┌─ Provided material
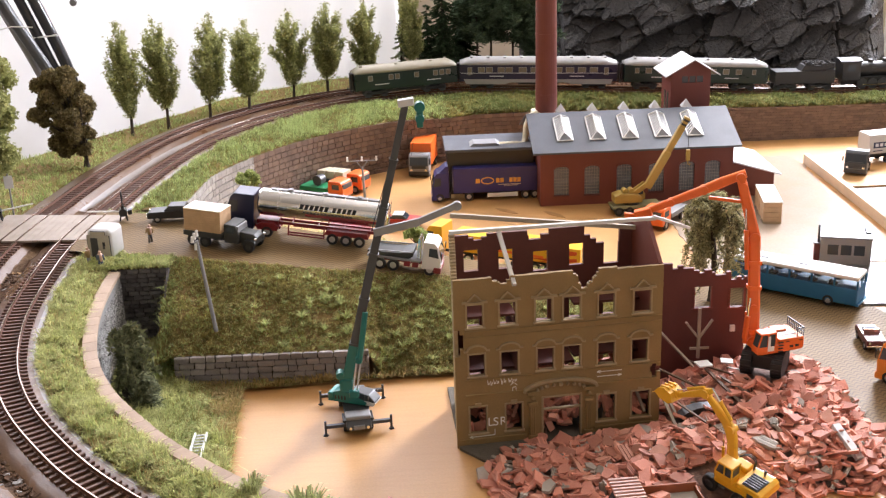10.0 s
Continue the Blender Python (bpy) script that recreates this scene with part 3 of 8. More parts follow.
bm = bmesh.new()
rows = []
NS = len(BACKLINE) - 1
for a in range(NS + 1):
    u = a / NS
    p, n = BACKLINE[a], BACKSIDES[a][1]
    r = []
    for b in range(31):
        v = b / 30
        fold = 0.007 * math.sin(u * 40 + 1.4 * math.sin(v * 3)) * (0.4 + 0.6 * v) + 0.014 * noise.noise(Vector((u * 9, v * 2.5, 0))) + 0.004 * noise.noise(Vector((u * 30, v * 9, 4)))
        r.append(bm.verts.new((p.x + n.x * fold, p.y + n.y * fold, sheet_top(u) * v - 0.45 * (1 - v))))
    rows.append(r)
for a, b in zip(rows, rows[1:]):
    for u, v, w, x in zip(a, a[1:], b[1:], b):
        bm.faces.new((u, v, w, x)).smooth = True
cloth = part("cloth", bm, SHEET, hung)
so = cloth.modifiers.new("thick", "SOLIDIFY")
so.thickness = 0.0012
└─
Copy every line of the data word for word, omitting the images.

10.0 s
Continue the Blender Python (bpy) script that recreates this scene with part 3 of 8. More parts follow.
bm = bmesh.new()
rows = []
NS = len(BACKLINE) - 1
for a in range(NS + 1):
    u = a / NS
    p, n = BACKLINE[a], BACKSIDES[a][1]
    r = []
    for b in range(31):
        v = b / 30
        fold = 0.007 * math.sin(u * 40 + 1.4 * math.sin(v * 3)) * (0.4 + 0.6 * v) + 0.014 * noise.noise(Vector((u * 9, v * 2.5, 0))) + 0.004 * noise.noise(Vector((u * 30, v * 9, 4)))
        r.append(bm.verts.new((p.x + n.x * fold, p.y + n.y * fold, sheet_top(u) * v - 0.45 * (1 - v))))
    rows.append(r)
for a, b in zip(rows, rows[1:]):
    for u, v, w, x in zip(a, a[1:], b[1:], b):
        bm.faces.new((u, v, w, x)).smooth = True
cloth = part("cloth", bm, SHEET, hung)
so = cloth.modifiers.new("thick", "SOLIDIFY")
so.thickness = 0.0012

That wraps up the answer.